Internação compulsória.
–
Era como
se algo me dissesse que eu precisava me afastar um pouco dessas
coisas. Ouvir o que o silêncio tinha para me dizer. Duas coisas: 1 -
a minha produtividade aumentou muito e minha louça nunca foi tão
bem lavada e 2 – eu não me dava conta de como eu era solitário.
Ficar
entretido em música e livros era uma ótima maneira de ver como eu
sou distante das pessoas – mesmo de que meu considero mais próximo.
–
Onde a
gente mais reproduz os padrões da nossa família? Nos
relacionamentos amorosos, diria o velhinho do charuto.
Não sabemos o que o Freud passou quando criança para gostar de dar tanta notícia ruim, mas sabemos que ele destruiu seus diários onde relatava a infância. Sua mãe não devia ter sido muito boa bisca.

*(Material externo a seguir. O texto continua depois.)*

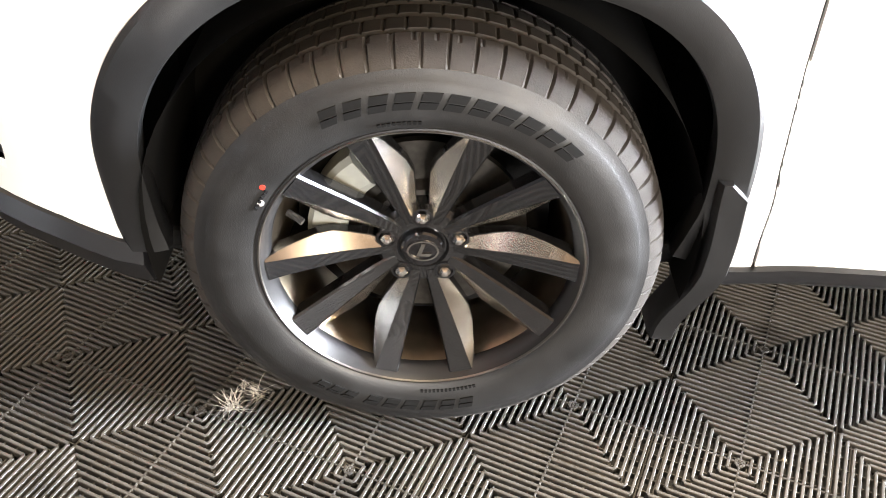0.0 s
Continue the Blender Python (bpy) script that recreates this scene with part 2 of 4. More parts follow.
# ---- the car's outer surface: a lower shell P(s, z) and an upper shell U(x, v) ----
def herm(xs, ys):
    """A smooth curve through a few knots, flat where they turn."""
    xs, ys = list(xs), list(ys)
    d = [(ys[i + 1] - ys[i]) / (xs[i + 1] - xs[i]) for i in range(len(xs) - 1)]
    m = [d[0]] + [0.0 if d[i - 1] * d[i] <= 0 else 2 * d[i - 1] * d[i] / (d[i - 1] + d[i]) for i in range(1, len(d))] + [d[-1]]

    def at(x):
        if x <= xs[0]:
            return ys[0]
        if x >= xs[-1]:
            return ys[-1]
        i = 0
        while x > xs[i + 1]:
            i += 1
        h = xs[i + 1] - xs[i]
        t = (x - xs[i]) / h
        return ((2 * t**3 - 3 * t * t + 1) * ys[i] + (t**3 - 2 * t * t + t) * h * m[i]
                + (3 * t * t - 2 * t**3) * ys[i + 1] + (t**3 - t * t) * h * m[i + 1])
    return at


def ease(a, b, x):
    t = min(1.0, max(0.0, (x - a) / (b - a)))
    return t * t * (3 - 2 * t)


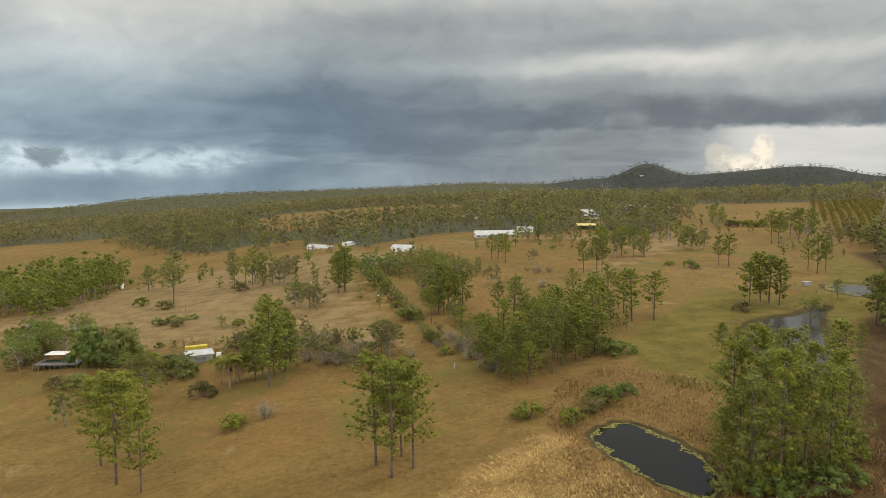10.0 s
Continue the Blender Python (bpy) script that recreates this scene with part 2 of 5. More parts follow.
def ground_material():
    m, net, b = material("ground_cover", 0.95, 0.0, 0.1)
    p = place(net)
    att = {}
    for k in ("tall", "green", "lawn", "litter", "gold", "mud", "bush", "pale", "hill"):
        n = net.add("ShaderNodeAttribute", attribute_name=k)
        att[k] = n.outputs["Fac"]
    big, mid, fine = net.noise(p, 0.018, 4.0, 0.6), net.noise(p, 0.11, 5.0, 0.62), net.noise(p, 1.1, 6.0, 0.7)
    grain = net.noise(p, 5.0, 3.0, 0.7)
    patch = net.span(net.math("ADD", net.math("MULTIPLY", big, 0.25), net.math("ADD", net.math("MULTIPLY", mid, 0.3), net.math("MULTIPLY", net.noise(p, 0.55, 5.0, 0.7), 0.45))), 0.36, 0.64)
    c = net.mix(patch, (0.108, 0.073, 0.022), (0.198, 0.128, 0.045))
    c = net.mix(net.span(net.noise(p, 0.028, 6.0, 0.65), 0.50, 0.66), c, (0.124, 0.102, 0.030))
    c = net.mix(net.math("MULTIPLY", net.span(net.noise(p, 0.022, 5.0, 0.6, 0.8), 0.52, 0.68), 0.6), c, (0.178, 0.098, 0.036))
    c = net.mix(net.span(net.noise(p, 0.3, 4.0, 0.7), 0.58, 0.72), c, (0.088, 0.058, 0.024))
    c = net.mix(net.span(net.noise(p, 0.035, 6.0, 0.7, 1.2), 0.60, 0.72), c, (0.207, 0.148, 0.068))

    def cover(c, key, low, high, edge=0.5):
        f = net.span(net.math("ADD", att[key], net.math("MULTIPLY", net.math("SUBTRACT", mid, 0.5), edge)), 0.3, 0.7)
        return net.mix(f, c, net.mix(net.span(net.math("ADD", net.math("MULTIPLY", fine, 0.5), net.math("MULTIPLY", mid, 0.5)), 0.38, 0.62), low, high))

    # sun patch on the pasture painted as paler straw colour
    c = cover(c, "pale", (0.135, 0.096, 0.044), (0.235, 0.168, 0.082), 1.3)
    c = cover(c, "tall", (0.125, 0.080, 0.031), (0.195, 0.126, 0.053))
    c = cover(c, "gold", (0.155, 0.102, 0.038), (0.250, 0.165, 0.066))
    c = cover(c, "green", (0.082, 0.072, 0.016), (0.152, 0.120, 0.032), 0.9)
    c = cover(c, "lawn", (0.076, 0.062, 0.018), (0.148, 0.106, 0.035))
    # brown leaf litter, darkened further with painted cloud shade
    c = cover(c, "litter", (0.038, 0.025, 0.010), (0.088, 0.056, 0.022), 1.1)
    c = cover(c, "bush", (0.050, 0.054, 0.033), (0.092, 0.094, 0.056), 0.4)
    # far hill ground: distance haze painted in as a dull blue-grey
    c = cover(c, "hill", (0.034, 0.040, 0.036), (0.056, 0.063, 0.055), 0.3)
    c = cover(c, "mud", (0.034, 0.026, 0.013), (0.082, 0.066, 0.026), 0.8)
    c = net.mix(net.math("MULTIPLY", net.span(grain, 0.35, 0.65), 0.30), c, net.mix(1.0, c, (0.55, 0.52, 0.48), "MULTIPLY"))
    # dung, bare scrapes and single dark tufts
    c = net.mix(net.math("MULTIPLY", net.span(net.noise(p, 0.75, 3.0, 0.6, 0.4), 0.56, 0.72), 0.24), c, net.mix(1.0, c, (0.45, 0.47, 0.42), "MULTIPLY"))
    c = net.mix(net.math("MULTIPLY", net.span(net.noise(p, 0.42, 6.0, 0.75), 0.57, 0.70), 0.5), c, net.mix(1.0, c, (1.45, 1.42, 1.38), "MULTIPLY"))
    net.put(b.inputs["Base Color"], c)
    bump(net, b, net.math("ADD", net.math("MULTIPLY", fine, 0.7), net.math("MULTIPLY", grain, 0.4)), 0.7, 0.25)
    return m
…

Não sabemos o que o Freud passou quando criança para gostar de dar tanta notícia ruim, mas sabemos que ele destruiu seus diários onde relatava a infância. Sua mãe não devia ter sido muito boa bisca.
–
Uma das
queixas mais frequentes que eu já ouvi, de tantas pessoas
diferentes, foi “Ninguém me quer”. Pouco tempo depois, a mesma
pessoa conta que conheceu alguém que lhe queria – mas que essa
pessoa não era tão interessante assim.
Querer
quem nos quer é fácil demais. Cadê o desafio? Cadê o precisar
ligar todas as noites em busca de uma notícia, pra dizer pra alguém
sonolento o quanto você o ama?
–
Até que
a pessoa se revolte com a própria situação e inverta completamente
o jogo: passa a ser o elemento refratário no relacionamento, e o
outro que corra atrás. Isso funciona, a outra pessoa quase sempre
também troca de papel e passa a ser o que busca desesperadamente o
afeto.
(quantas
vezes você ouviu/viveu a história de alguém que vivia reclamando
de um relacionamento morno e, depois de levar um pé na bunda, passa
a sofrer perdidamente pela pessoa que o abandonou?)
A questão
é que isso não resolve nada, o relacionamento fica exatamente
igual. Você só parou de imitar sua mãe histérica para começar a
imitar o seu pai obsessivo.
–
Acredito
que uma série de relacionamentos que dão errado são como os mil
fones de ouvido que eu quebrei: um aviso. Uma dica da vida, falando:
“vai fazer outra coisa, que isso aqui não vai dar certo por muito
tempo”.
O
problema é decidir o que fazer de diferente depois. Achar um
equilíbrio entre ouvir música o tempo todo e se privar da chance de
dançar. Entre ser o que procura (desesperadamente) o amor e ser o
que está disposto a dar (desesperadamente) amor.
Mas são
vícios: é difícil achar uma maneira de abrir mão do que a gente
faz tanto e com tanta frequência, sem trocar por um vício pior. É
preciso obstinação e a capacidade de entender que a recaída é
normal.
E que,
quem sabe, com um pouco de foco e paciência, você arranja alguma
coisa melhor.
–
Por isso
que eu acho que provavelmente a pessoa mais feliz do mundo é órfã.
Não tem padrão familiar nenhum para imitar e seu cônjuge não tem
problemas com a sogra.
Se bem
que o padrão familiar pode ser o de morrer cedo. Pobre da viúva.
Garanto que não tinha pai, também.
Eu tenho medo do que pode acontecer se eu perder minha conta no World of Warcraft.